From the records below, extract only the lines running from the line with "setattr(scene.view_settings, path, value)" to the line with "from mathutils.geometry import", both lines included, reproducing them exactly.

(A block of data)
— START —

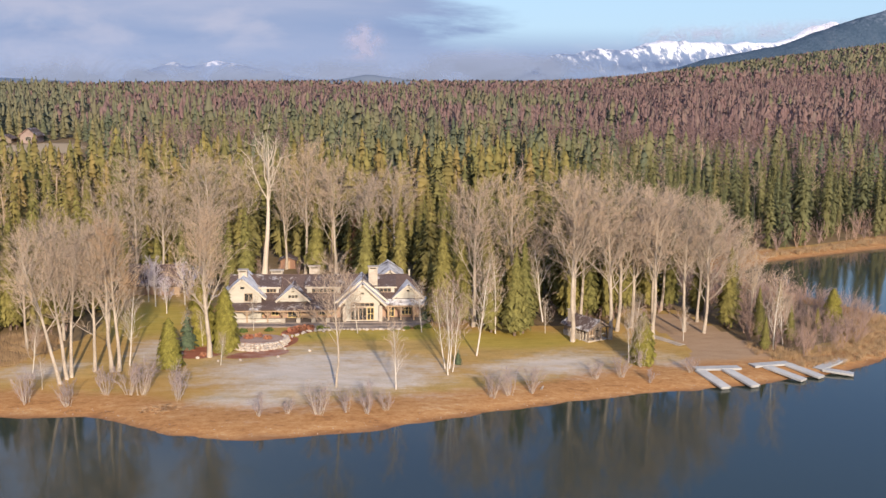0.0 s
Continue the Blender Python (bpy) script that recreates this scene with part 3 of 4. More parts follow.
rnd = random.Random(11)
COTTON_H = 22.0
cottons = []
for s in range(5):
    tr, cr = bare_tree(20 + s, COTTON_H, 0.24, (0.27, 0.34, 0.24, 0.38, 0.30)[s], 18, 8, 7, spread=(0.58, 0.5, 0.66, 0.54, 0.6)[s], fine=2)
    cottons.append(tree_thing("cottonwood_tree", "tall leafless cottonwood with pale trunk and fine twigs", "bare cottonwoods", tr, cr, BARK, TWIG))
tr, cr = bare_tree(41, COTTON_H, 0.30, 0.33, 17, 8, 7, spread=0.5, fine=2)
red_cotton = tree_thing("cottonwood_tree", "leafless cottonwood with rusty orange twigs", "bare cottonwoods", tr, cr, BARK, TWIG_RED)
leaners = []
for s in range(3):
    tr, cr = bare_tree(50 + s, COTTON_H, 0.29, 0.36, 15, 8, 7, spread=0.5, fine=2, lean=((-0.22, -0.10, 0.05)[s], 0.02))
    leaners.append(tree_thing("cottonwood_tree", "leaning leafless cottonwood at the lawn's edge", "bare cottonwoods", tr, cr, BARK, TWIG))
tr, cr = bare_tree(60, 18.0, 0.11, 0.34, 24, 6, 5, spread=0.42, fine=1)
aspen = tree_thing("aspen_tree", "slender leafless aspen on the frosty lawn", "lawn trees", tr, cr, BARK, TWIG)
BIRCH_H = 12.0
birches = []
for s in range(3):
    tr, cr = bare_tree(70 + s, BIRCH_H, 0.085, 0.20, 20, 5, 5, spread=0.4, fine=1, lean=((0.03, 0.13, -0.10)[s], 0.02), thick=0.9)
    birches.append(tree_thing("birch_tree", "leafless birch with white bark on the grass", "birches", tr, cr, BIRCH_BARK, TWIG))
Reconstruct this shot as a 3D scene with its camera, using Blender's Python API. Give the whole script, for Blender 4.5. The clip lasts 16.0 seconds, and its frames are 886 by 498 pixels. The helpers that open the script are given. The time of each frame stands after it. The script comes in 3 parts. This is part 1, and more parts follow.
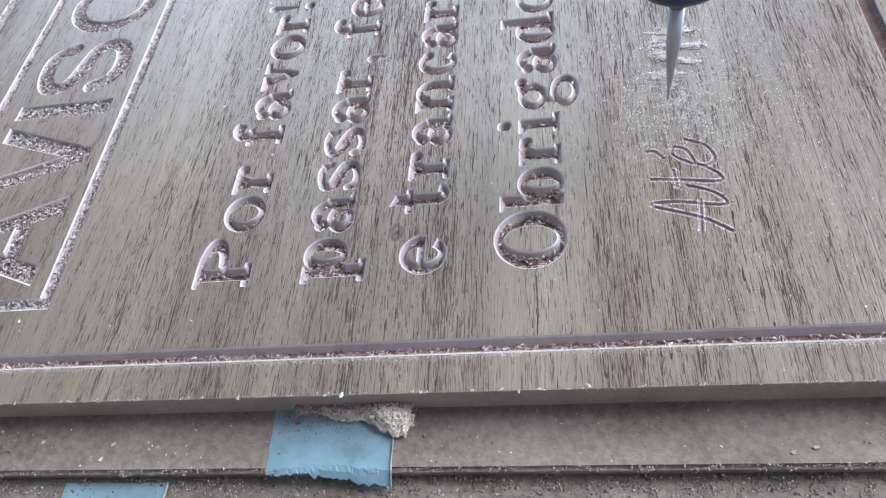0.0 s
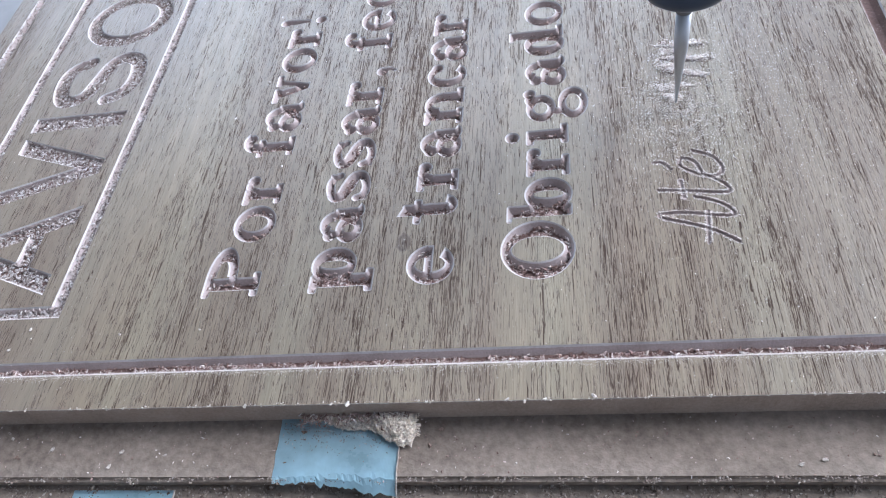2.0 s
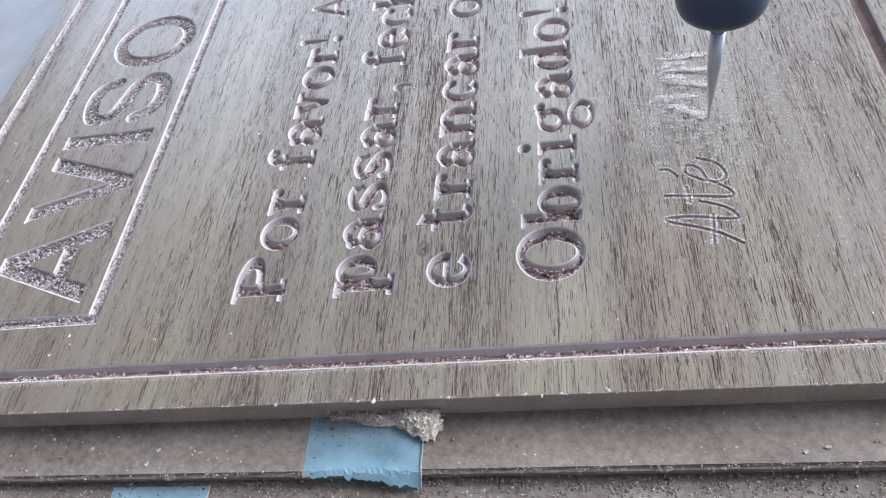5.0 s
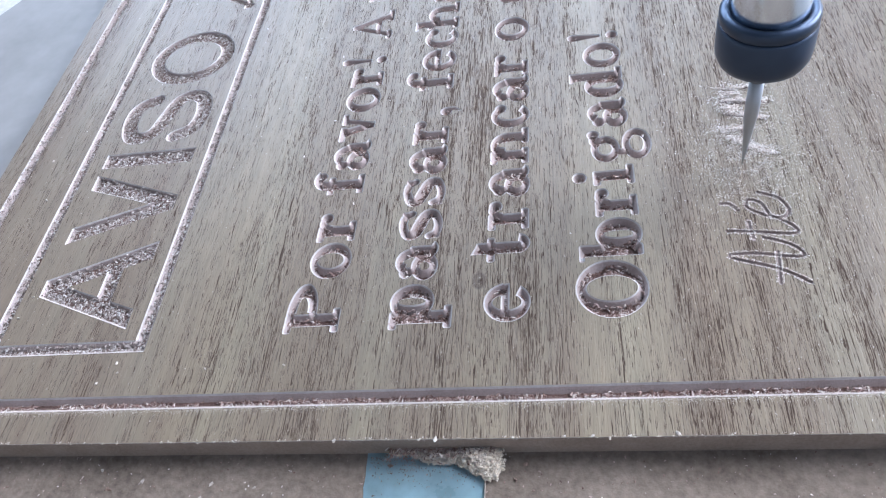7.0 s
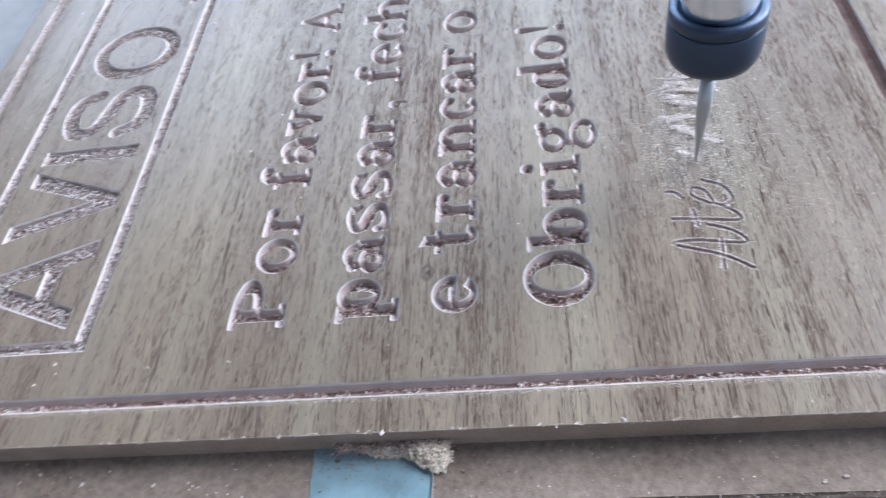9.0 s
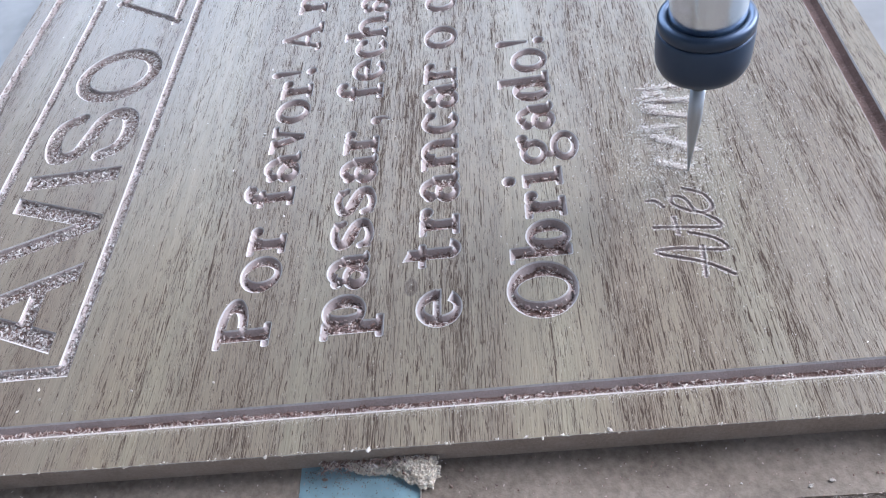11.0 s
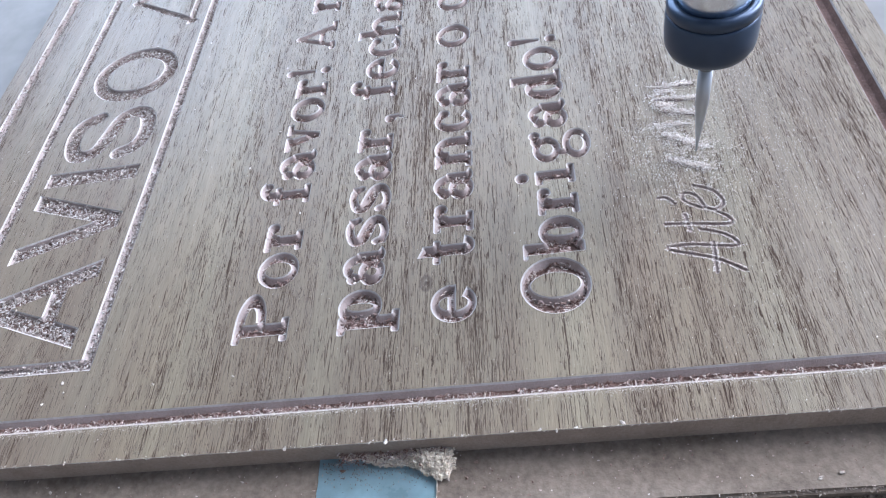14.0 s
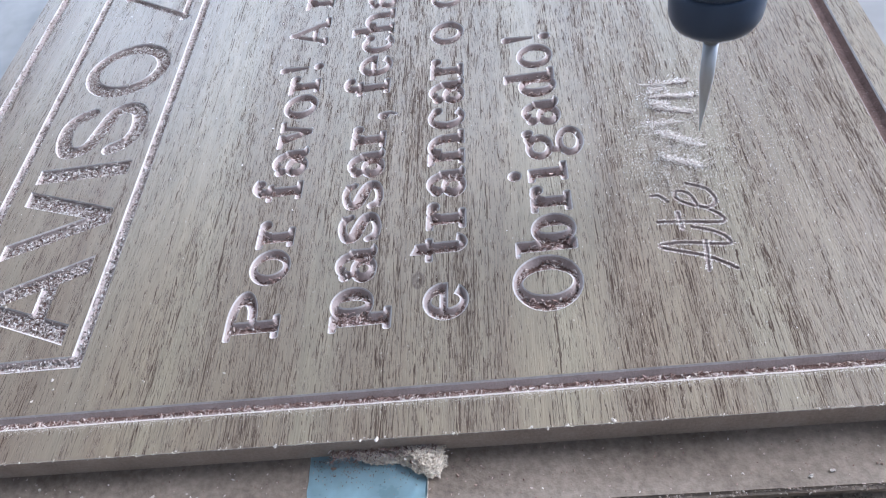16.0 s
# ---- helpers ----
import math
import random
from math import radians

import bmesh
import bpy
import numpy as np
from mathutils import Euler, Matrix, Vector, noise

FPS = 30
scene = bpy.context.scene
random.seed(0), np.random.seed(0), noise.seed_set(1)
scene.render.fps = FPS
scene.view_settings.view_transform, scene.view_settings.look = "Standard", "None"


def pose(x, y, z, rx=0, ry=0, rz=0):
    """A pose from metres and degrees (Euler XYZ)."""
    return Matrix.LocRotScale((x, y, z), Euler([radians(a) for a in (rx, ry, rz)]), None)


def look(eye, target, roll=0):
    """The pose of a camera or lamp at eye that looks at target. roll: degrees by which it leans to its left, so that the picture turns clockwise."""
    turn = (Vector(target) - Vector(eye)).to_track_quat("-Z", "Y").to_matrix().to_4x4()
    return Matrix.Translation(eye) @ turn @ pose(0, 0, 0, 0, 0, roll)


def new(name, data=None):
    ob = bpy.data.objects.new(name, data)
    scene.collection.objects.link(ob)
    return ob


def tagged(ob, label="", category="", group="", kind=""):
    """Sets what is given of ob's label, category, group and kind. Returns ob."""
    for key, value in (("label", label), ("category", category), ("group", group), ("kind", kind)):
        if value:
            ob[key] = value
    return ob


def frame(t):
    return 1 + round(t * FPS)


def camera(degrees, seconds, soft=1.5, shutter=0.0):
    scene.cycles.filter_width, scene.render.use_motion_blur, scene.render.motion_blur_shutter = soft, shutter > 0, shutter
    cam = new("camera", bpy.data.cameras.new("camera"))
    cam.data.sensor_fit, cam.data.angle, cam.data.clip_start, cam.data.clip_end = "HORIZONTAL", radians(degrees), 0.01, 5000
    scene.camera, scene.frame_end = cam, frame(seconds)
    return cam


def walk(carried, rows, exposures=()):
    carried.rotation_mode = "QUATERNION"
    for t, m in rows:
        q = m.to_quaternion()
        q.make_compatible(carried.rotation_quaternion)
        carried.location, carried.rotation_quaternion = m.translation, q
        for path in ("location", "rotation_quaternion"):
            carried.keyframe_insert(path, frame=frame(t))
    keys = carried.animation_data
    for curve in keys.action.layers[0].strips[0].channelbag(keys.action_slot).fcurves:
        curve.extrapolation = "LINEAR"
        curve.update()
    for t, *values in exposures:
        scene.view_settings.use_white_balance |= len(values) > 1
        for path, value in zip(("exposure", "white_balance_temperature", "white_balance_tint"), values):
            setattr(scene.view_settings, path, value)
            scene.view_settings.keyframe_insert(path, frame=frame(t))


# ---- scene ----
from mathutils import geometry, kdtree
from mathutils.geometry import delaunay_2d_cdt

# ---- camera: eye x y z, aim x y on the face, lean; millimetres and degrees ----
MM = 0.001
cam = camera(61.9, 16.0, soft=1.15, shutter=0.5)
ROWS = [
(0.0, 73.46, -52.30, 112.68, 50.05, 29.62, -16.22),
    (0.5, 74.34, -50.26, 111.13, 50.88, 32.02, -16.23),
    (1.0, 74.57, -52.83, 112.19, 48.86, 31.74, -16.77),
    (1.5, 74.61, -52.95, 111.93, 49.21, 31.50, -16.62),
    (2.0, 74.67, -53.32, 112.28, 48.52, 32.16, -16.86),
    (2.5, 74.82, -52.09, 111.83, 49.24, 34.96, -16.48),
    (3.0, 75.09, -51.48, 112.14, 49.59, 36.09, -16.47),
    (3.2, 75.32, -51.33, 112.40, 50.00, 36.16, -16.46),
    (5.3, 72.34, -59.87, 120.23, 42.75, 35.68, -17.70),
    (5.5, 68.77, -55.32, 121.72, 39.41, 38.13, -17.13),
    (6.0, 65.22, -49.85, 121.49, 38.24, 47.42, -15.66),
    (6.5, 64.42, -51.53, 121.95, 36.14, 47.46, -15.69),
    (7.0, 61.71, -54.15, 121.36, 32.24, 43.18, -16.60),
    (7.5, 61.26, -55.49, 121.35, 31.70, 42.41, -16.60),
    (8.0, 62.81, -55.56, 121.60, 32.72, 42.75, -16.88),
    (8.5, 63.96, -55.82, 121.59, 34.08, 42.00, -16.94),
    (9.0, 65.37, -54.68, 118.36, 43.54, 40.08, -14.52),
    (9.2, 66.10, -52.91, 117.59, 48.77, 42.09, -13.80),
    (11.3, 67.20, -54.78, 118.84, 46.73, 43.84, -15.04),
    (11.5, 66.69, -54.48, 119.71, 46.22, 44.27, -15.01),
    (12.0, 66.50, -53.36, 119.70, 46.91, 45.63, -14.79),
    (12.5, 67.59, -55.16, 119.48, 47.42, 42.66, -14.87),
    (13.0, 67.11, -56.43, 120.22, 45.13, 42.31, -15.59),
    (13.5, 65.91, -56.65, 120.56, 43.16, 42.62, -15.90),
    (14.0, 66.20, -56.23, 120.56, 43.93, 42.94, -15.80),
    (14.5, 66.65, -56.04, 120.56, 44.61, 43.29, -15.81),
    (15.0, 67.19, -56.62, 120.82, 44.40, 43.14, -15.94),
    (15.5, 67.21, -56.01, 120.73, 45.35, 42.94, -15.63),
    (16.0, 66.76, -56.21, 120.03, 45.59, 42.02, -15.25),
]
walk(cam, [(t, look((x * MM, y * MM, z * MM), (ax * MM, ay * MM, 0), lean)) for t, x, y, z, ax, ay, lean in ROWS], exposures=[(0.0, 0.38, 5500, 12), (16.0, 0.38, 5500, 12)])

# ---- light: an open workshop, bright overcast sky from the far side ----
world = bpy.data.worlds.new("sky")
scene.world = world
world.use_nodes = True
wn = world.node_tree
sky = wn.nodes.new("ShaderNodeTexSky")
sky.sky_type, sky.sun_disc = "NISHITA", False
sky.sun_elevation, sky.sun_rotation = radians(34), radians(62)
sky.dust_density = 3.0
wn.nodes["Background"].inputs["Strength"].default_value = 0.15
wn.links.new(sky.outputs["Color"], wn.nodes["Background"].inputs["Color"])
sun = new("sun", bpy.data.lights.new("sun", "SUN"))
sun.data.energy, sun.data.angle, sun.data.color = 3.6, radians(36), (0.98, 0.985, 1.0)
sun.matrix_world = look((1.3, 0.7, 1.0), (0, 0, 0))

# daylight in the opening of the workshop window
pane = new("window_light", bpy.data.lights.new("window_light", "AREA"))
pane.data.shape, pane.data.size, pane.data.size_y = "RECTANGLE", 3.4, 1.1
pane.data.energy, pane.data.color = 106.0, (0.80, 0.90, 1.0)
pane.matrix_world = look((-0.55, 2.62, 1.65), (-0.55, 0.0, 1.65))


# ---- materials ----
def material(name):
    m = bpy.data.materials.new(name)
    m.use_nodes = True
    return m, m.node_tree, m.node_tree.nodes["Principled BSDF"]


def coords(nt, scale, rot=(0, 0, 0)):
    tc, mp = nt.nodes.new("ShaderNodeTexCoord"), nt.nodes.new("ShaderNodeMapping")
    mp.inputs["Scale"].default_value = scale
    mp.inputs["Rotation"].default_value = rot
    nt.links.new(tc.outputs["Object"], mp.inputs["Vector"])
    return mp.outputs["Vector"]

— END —

**Result below:**
            setattr(scene.view_settings, path, value)
            scene.view_settings.keyframe_insert(path, frame=frame(t))


# ---- scene ----
from mathutils import geometry, kdtree
from mathutils.geometry import delaunay_2d_cdt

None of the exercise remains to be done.